La puntata di Report di ieri sera ha il merito di avere squarciato il velo dell’ipocrisia e dell’indifferenza sul tema della condizione delle carceri italiane. Vi consiglio di guardarla quest’ora di servizio giornalistico. Anche se non è tutto. Perché il carcere è repubblica a sé: molto poco di ciò che succede là dentro filtra all’esterno. Nessuno vede l’acqua marrone che sgorga da fetide docce comuni, né sente i miasmi della spazzatura sotto la finestra, assaltata da decine e decine di gabbiani stridenti. E se, ad esempio, per venti giorni presenti una domandina per potere telefonare a casa e non vieni autorizzato, devi stare zitto e subire. Mica c’è il protocollo che registra la domanda: il foglio può passare dalle tue mani al cestino della spazzatura; ed è come se non sia mai stata presentata. Non arrivano fuori dal carcere neanche le parole sghignazzate: «Hai lo stesso cognome di Padre Pio. Solo che lui faceva miracoli; mentre tu fai danni, altrimenti non saresti qua».

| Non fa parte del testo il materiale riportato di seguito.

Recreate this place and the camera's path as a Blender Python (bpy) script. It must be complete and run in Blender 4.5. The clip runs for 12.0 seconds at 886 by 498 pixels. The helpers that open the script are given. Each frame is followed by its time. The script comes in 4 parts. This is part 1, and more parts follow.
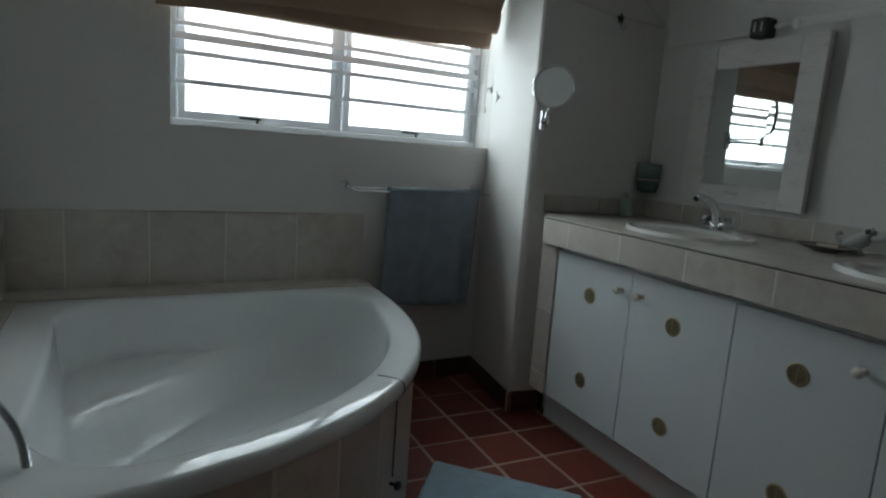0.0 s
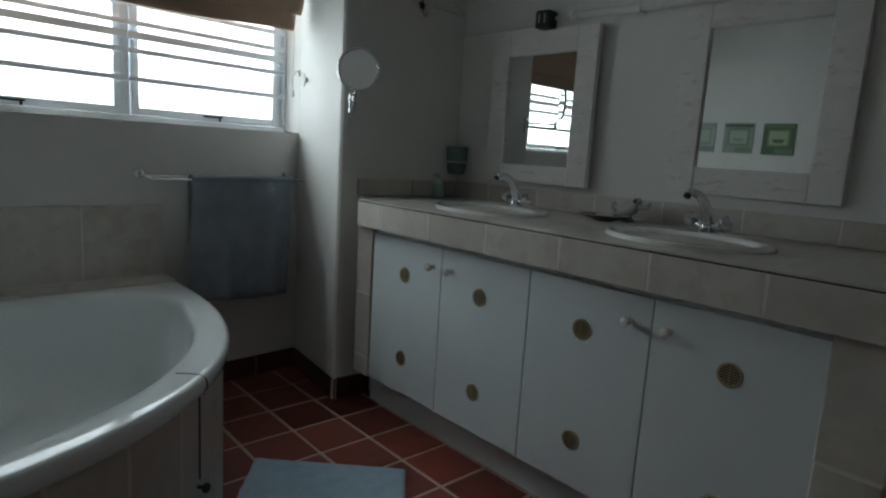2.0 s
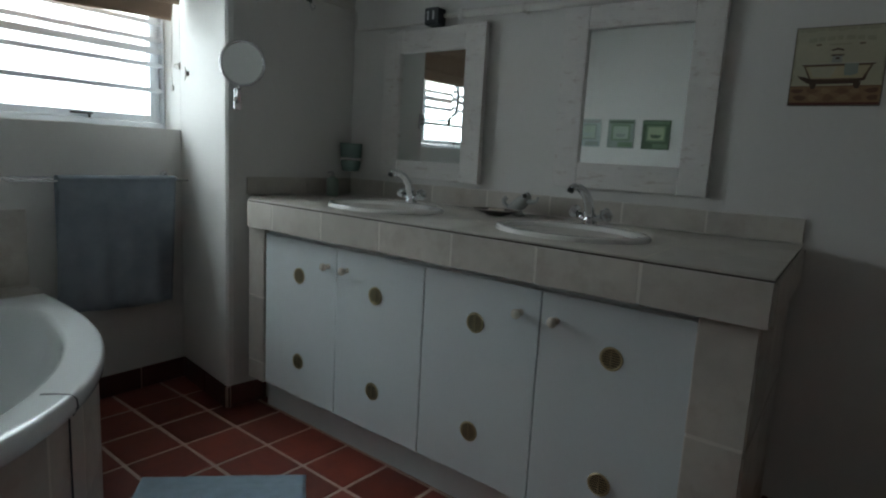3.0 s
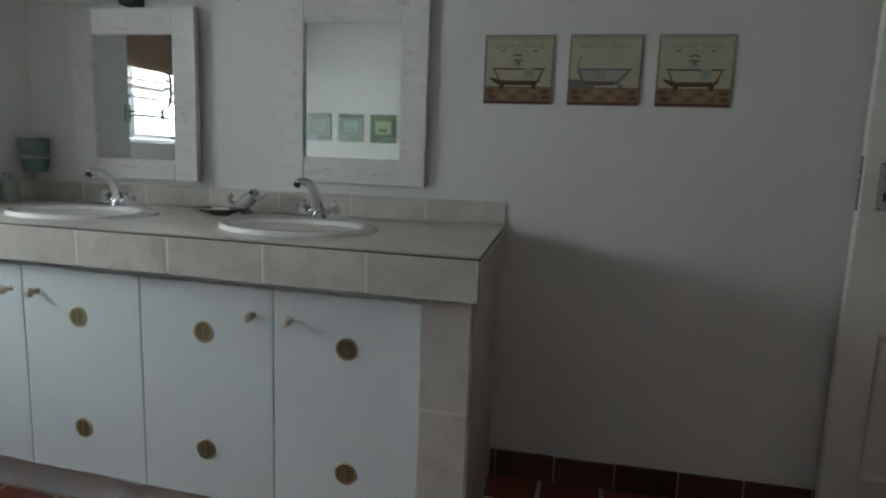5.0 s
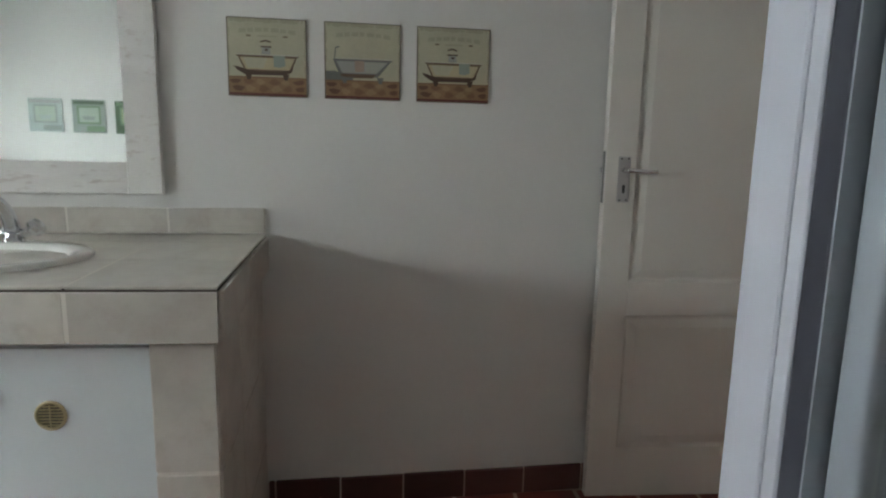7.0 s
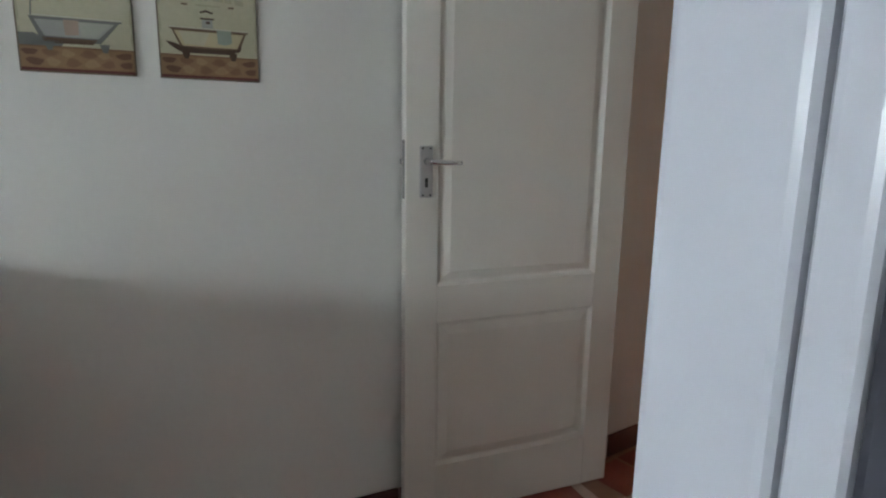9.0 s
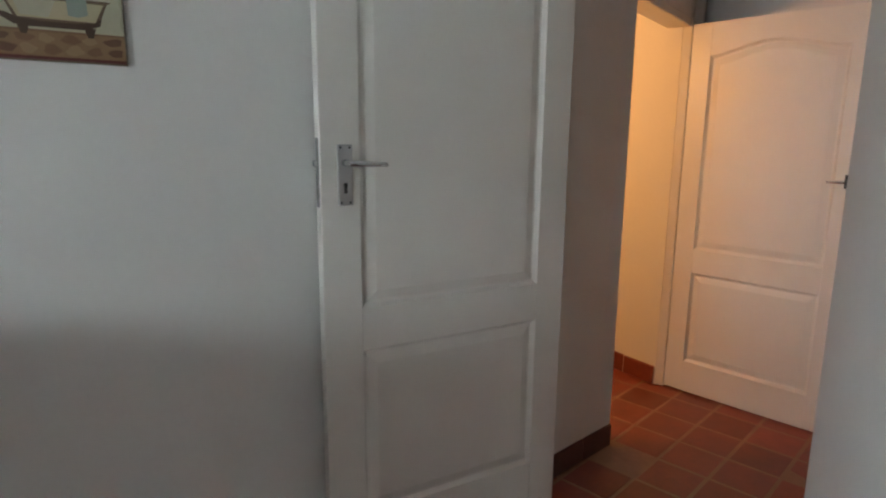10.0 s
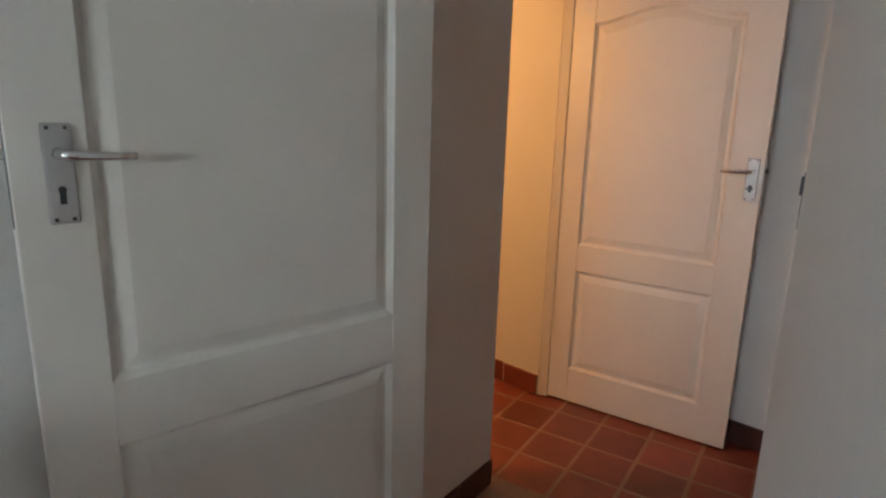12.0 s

La questione carceraria è molto impopolare e di facile strumentalizzazione. Chi solleva il tema viene facilmente additato come “amico” dei criminali. Eppure il rispetto dei diritti umani altro non è che la difesa dello stato di diritto e della civiltà giuridica nata con l’illuminismo.
Il carcere è un luogo dove la dignità umana viene quotidianamente calpestata. Che tu sia colpevole o innocente, non fa differenza: dopo averne varcato il cancello, non sei più nessuno. Sei soltanto un delinquente uguale a tutti gli altri. La tua vita precedente viene cancellata. Se non ce la fai a sopportare il peso dell’angoscia personale e la pressione psicologica del regime carcerario, puoi sempre imbottirti di psicofarmaci o impiccarti.
Le vorrei conoscere le statistiche sul consumo di psicofarmaci nelle carceri. Quelle sui suicidi tra le sbarre sono invece note: 56 nel 2020. E se lo Stato si è sbagliato, pazienza. Tutte le guerre registrano “vittime collaterali”: bombardi un deposito di munizioni e muoiono anche gli inquilini di qualche palazzo vicino. Con la giustizia accade la stessa cosa, tanto c’è il risarcimento per ingiusta detenzione. Come se la serenità mentale e fisica si possa davvero misurare in soldi. Per la cronaca, gli ultimi dati disponibili per il 2019 assegnano alla provincia di Reggio Calabria la spesa più alta per risarcimenti: quasi 10 milioni di euro per 120 casi accertati.
Nel 2020 ho capito tre cose. La prima: il carcere serve per nascondere sotto il tappeto la polvere del fallimento dello Stato, delle sue politiche scolastiche, educative ed occupazionali. La seconda: la funzione rieducativa della pena esiste soltanto sulla carta, all’articolo 27 della Costituzione: «Le pene non possono consistere in trattamenti contrari al senso di umanità e devono tendere alla rieducazione del condannato». Piccolo paradosso: per i detenuti giudicabili va peggio che per i condannati in via definitiva. La terza: chi è colpevole, dopo avere scontato la pena probabilmente uscirà dal carcere ancora più delinquente; chi sconta una pena da innocente, di certo – se non comincerà a delinquere – vedrà nello Stato un nemico.